For f: ℝ → ℝ, f(x) = x², what is the image of f?
Injections, Surjections, and Bijections
These three kinds of functions differ in how they 'cover' the codomain and how 'uniquely' they map the domain. They determine invertibility and allow comparison of infinite set sizes.
**Three definitions:** - **Injection (one-to-one):** f(a) = f(b) ⟹ a = b. Distinct inputs produce distinct outputs: no collisions. - **Surjection (onto):** ∀b ∈ B ∃a ∈ A: f(a) = b. Every codomain element is reached. - **Bijection:** both injection and surjection simultaneously. A perfect one-to-one correspondence.
| Property | Condition | Image vs Codomain | Invertibility |
|---|---|---|---|
| Injection | f(a)=f(b) ⟹ a=b | Image ⊆ Codomain | Left inverse exists |
| Surjection | ∀b ∃a: f(a)=b | Image = Codomain | Right inverse exists |
| Bijection | both hold | Image = Codomain, no repeats | Full inverse f⁻¹ exists |
Hash functions ideally should be injective (no collisions), but for a finite codomain ({0..2³²-1}) and an infinite domain (all strings), an injection is mathematically impossible. MD5 and SHA-256 are not injections; their collision resistance is a computational approximation of injectivity.
Pigeonhole principle: if |A| > |B| and f: A → B, then f cannot be injective. A hash table with 1000 buckets and 1001 keys is guaranteed to have a collision, regardless of how good the hash function is.
AES encryption maps {0,1}¹²⁸ to {0,1}¹²⁸ for a fixed key. Which property must it satisfy?
Composition and Inverse Functions
Given f: A → B and g: B → C, their composition (g ∘ f): A → C is defined by (g ∘ f)(a) = g(f(a)). Apply f first, then g. An inverse function f⁻¹: B → A exists if and only if f is a bijection.
**Composition properties:** - If f and g are both injective, so is g ∘ f - If f and g are both surjective, so is g ∘ f - If f and g are both bijective, so is g ∘ f, and (g ∘ f)⁻¹ = f⁻¹ ∘ g⁻¹
In category theory, functions are morphisms and composition is the primary operation. Functors, monads (Promise, Maybe, IO) generalize functions while preserving compositional structure. The identity (g ∘ f)⁻¹ = f⁻¹ ∘ g⁻¹ is used in cryptography to invert compound ciphers.
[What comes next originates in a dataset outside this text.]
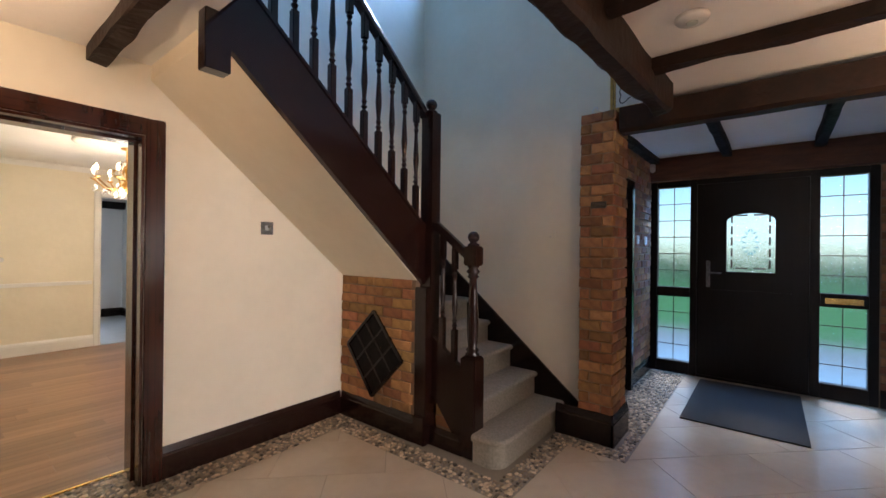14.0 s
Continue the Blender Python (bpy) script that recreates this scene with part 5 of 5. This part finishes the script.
# ---- floor pieces ----
def slab_mesh(outline, depth, material, name):
    n = len(outline)
    me = bpy.data.meshes.new(name)
    me.from_pydata([(x, y, 0) for x, y in outline] + [(x, y, -depth) for x, y in outline], [], [tuple(range(n))] + [(i, i + n, (i + 1) % n + n, (i + 1) % n) for i in range(n)])
    me.materials.append(material)
    return me


def clip(poly, x0, x1, y0, y1):
    for axis, limit, keep in ((0, x0, 1), (0, x1, -1), (1, y0, 1), (1, y1, -1)):
        got = []
        for p, q in zip(poly, poly[1:] + poly[:1]):
            a, b = (p[axis] - limit) * keep, (q[axis] - limit) * keep
            if a >= 0:
                got.append(p)
            if a * b < 0:
                t = a / (a - b)
                got.append((p[0] + (q[0] - p[0]) * t, p[1] + (q[1] - p[1]) * t))
        poly = got
        if len(poly) < 3:
            return []
    return poly


PX, PY = 0.3355, 0.3405
full = slab_mesh([(-PX / 2 + 0.002, -PY / 2 + 0.002), (PX / 2 - 0.002, -PY / 2 + 0.002), (PX / 2 - 0.002, PY / 2 - 0.002), (-PX / 2 + 0.002, PY / 2 - 0.002)], 0.005, TILE, "tile")
rng = random.Random(5)
for i in range(-5, 7):
    for j in range(-13, 15):
        x, y = -1.695 + (i + 0.5) * PX, 2.26 + (j + 0.5) * PY
        q = clip([(x - PX / 2 + 0.002, y - PY / 2 + 0.002), (x + PX / 2 - 0.002, y - PY / 2 + 0.002), (x + PX / 2 - 0.002, y + PY / 2 - 0.002), (x - PX / 2 + 0.002, y + PY / 2 - 0.002)], WX, 0.55, -2.1, 7.3)
        if not q:
            continue
        whole = abs(min(p[0] for p in q) - (x - PX / 2 + 0.002)) < 1e-4 and abs(max(p[0] for p in q) - (x + PX / 2 - 0.002)) < 1e-4 and abs(max(p[1] for p in q) - (y + PY / 2 - 0.002)) < 1e-4 and abs(min(p[1] for p in q) - (y - PY / 2 + 0.002)) < 1e-4
        ob = new("tile", full if whole else slab_mesh([(a - x, b - y) for a, b in q], 0.005, TILE, "tile"))
        ob.parent = kitchen_floor
        ob.location = (x, y, 0)
        ob.rotation_euler = (rng.uniform(-0.0006, 0.0006), rng.uniform(-0.0006, 0.0006), 0)

AREAS = ((-5.62, -3.80, -0.14, 3.22), (-6.50, -5.62, 1.32, 3.22), (-9.0, -6.50, 1.71, 3.08), (-9.0, -7.30, 3.08, NY))
TW, TL = 0.44, 0.70
d1, d2 = Vector((-1, 1, 0)).normalized(), Vector((-1, -1, 0)).normalized()
o = Vector((-4.872, 0.646, 0))
for r in range(-12, 14):
    for c in range(-12, 14):
        s = c * TL + (TL / 2 if r % 2 else 0)
        corners = [o + d1 * (s + a) + d2 * (r * TW + b) for a, b in ((0.0015, 0.0015), (TL - 0.0015, 0.0015), (TL - 0.0015, TW - 0.0015), (0.0015, TW - 0.0015))]
        mid = sum(corners, Vector()) / 4
        for x0, x1, y0, y1 in AREAS:
            q = clip([(p.x, p.y) for p in corners], x0, x1, y0, y1)
            if q:
                ob = new("tile", slab_mesh([(a - mid.x, b - mid.y) for a, b in q], 0.005, HALLTILE, "tile"))
                ob.parent = hall_floor
                ob.location = (mid.x, mid.y, 0)


def planks(parent, material, x0, x1, y0, y1, along, w, length, seed):
    rng = random.Random(seed)
    k = 0
    v = y0 if along == "x" else x0
    end = y1 if along == "x" else x1
    while v < end:
        u = (x0 if along == "x" else y0) - rng.random() * length
        stop = x1 if along == "x" else y1
        while u < stop:
            q = (u + 0.001, u + length - 0.001, v + 0.001, v + w - 0.001) if along == "x" else (v + 0.001, v + w - 0.001, u + 0.001, u + length - 0.001)
            poly = clip([(q[0], q[2]), (q[1], q[2]), (q[1], q[3]), (q[0], q[3])], x0, x1, y0, y1)
            u += length
            if poly:
                m_ = (sum(p[0] for p in poly) / len(poly), sum(p[1] for p in poly) / len(poly))
                ob = new("plank", slab_mesh([(a - m_[0], b - m_[1]) for a, b in poly], 0.010, material, "plank"))
                ob.parent = parent
                ob.location = (m_[0], m_[1], -0.003)
        v += w


planks(dining_floor, PLANK, -6.9, -3.58, -4.85, SY - 0.275, "x", 0.125, 1.2, 3)
planks(lounge_floor, LOUNGEWOOD, -6.74, -4.2, 3.62, 6.4, "y", 0.19, 1.2, 4)

PEBBLES = ((-5.82, EX, SY + 0.02, -0.14), (-4.435, -3.70, SY - 0.262, SY + 0.02), (-5.80, -5.62, -0.14, 1.32), (-6.65, -5.80, 1.17, 1.32), (-6.65, -6.50, 1.32, 1.71), (-7.02, -6.65, 1.61, 1.71), (-8.98, -7.02, 1.35, 1.71),
           (-6.70, -3.80, 3.22, NY - 0.02), (-7.30, -6.50, 3.08, 3.22), (-7.30, -7.0, 3.22, NY - 0.02), (-3.80, EX - 0.02, -0.14, 1.80), (-3.80, HX - 0.02, 1.80, 3.22), (HX - 0.02, WX + 0.01, 2.16, 2.94))
rng = random.Random(11)
pv, pf = [], []
for x0, x1, y0, y1 in PEBBLES:
    step = 0.029
    for i in range(int((x1 - x0) / step) + 1):
        for j in range(int((y1 - y0) / step) + 1):
            x = x0 + (i + 0.5 + rng.uniform(-0.3, 0.3)) * step
            y = y0 + (j + 0.5 + rng.uniform(-0.3, 0.3)) * step
            if not (x0 + 0.006 < x < x1 - 0.006 and y0 + 0.006 < y < y1 - 0.006):
                continue
            r, e, t = rng.uniform(0.010, 0.0195), rng.uniform(0.6, 1.0), rng.random() * 3.14
            top = rng.uniform(0.001, 0.0045)
            k = len(pv)
            for rr, z in ((1.0, -0.004), (0.82, top * 0.7)):
                for a in range(6):
                    p = a * math.pi / 3
                    u, v = r * rr * math.cos(p), r * rr * e * math.sin(p) * rng.uniform(0.85, 1.1)
                    pv.append((x + u * math.cos(t) - v * math.sin(t), y + u * math.sin(t) + v * math.cos(t), z))
            pv.append((x, y, top))
            for a in range(6):
                b = (a + 1) % 6
                pf.append((k + a, k + b, k + 6 + b, k + 6 + a))
                pf.append((k + 6 + a, k + 6 + b, k + 12))
me = bpy.data.meshes.new("pebble_border")
me.from_pydata(pv, [], pf)
me.materials.append(PEBBLE)
tagged(new("pebble_border", me), "mixed brown and white pebble border set in mortar", "pebbles", "", "stuff")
f: A → B is injective. g: B → C is surjective. What can be said about g ∘ f?
The Pigeonhole Principle
The pigeonhole principle: if n+1 objects are placed into n boxes, at least one box contains two or more objects. Formally: if |A| > |B|, there is no injection f: A → B.
**Generalized pigeonhole:** if kn+r objects (0 < r ≤ n) are placed into n boxes, at least one box contains at least k+1 objects. This gives a lower bound on the maximum load of any box.
The birthday paradox: among 23 people, the probability that two share a birthday exceeds 50%. This is the pigeonhole principle applied probabilistically. Without password salting, birthday attacks work against an entire database at once, since unsalted identical passwords produce identical hashes.
LeetCode 287 'Find the Duplicate Number': the existence of a duplicate in an array of n+1 numbers from [1..n] is proven by pigeonhole. Finding it in O(1) space uses Floyd's cycle detection on the function graph, but the existence proof is pure discrete math.
A hash function returns a 32-bit value (2³² ≈ 4 billion possible outputs). How many files must be hashed to guarantee a collision?
Key Ideas
- **Function f: A → B:** a single-valued mapping; domain, codomain, and image are three distinct things
- **Injection** (no collisions): f(a)=f(b) ⟹ a=b; impossible when |A| > |B|
- **Surjection** (onto): image = codomain; every element of B is reached
- **Bijection** = injection + surjection: f⁻¹ exists, |A| = |B|; required for encryption
- **Pigeonhole principle:** |A| > |B| guarantees a collision for any f: A → B
Related Topics
Functions connect sets and underlie most mathematical structures in CS:
- Relations — A function is a binary relation with the extra uniqueness condition: each input maps to exactly one output
- Modular Arithmetic — RSA uses bijective functions in the ring ℤₙ; hash tables use x mod n as a surjection onto bucket indices
- Combinatorics — Counting injections gives permutations P(n,k); counting bijections gives n!; counting surjections uses Stirling numbers
Вопросы для размышления
- Python's built-in hash() is not injective by design, and its values change between interpreter restarts (PYTHONHASHSEED). How does this affect practical collision resistance, and why is this intentional?
- TypeScript's return type number describes the codomain but not the image. How do branded types or newtype patterns (e.g., UserId instead of number) let you narrow the effective codomain? Give a concrete example.
- OAuth access token generation must behave like an injection. What happens if two users receive the same token? Which techniques guarantee uniqueness at scale?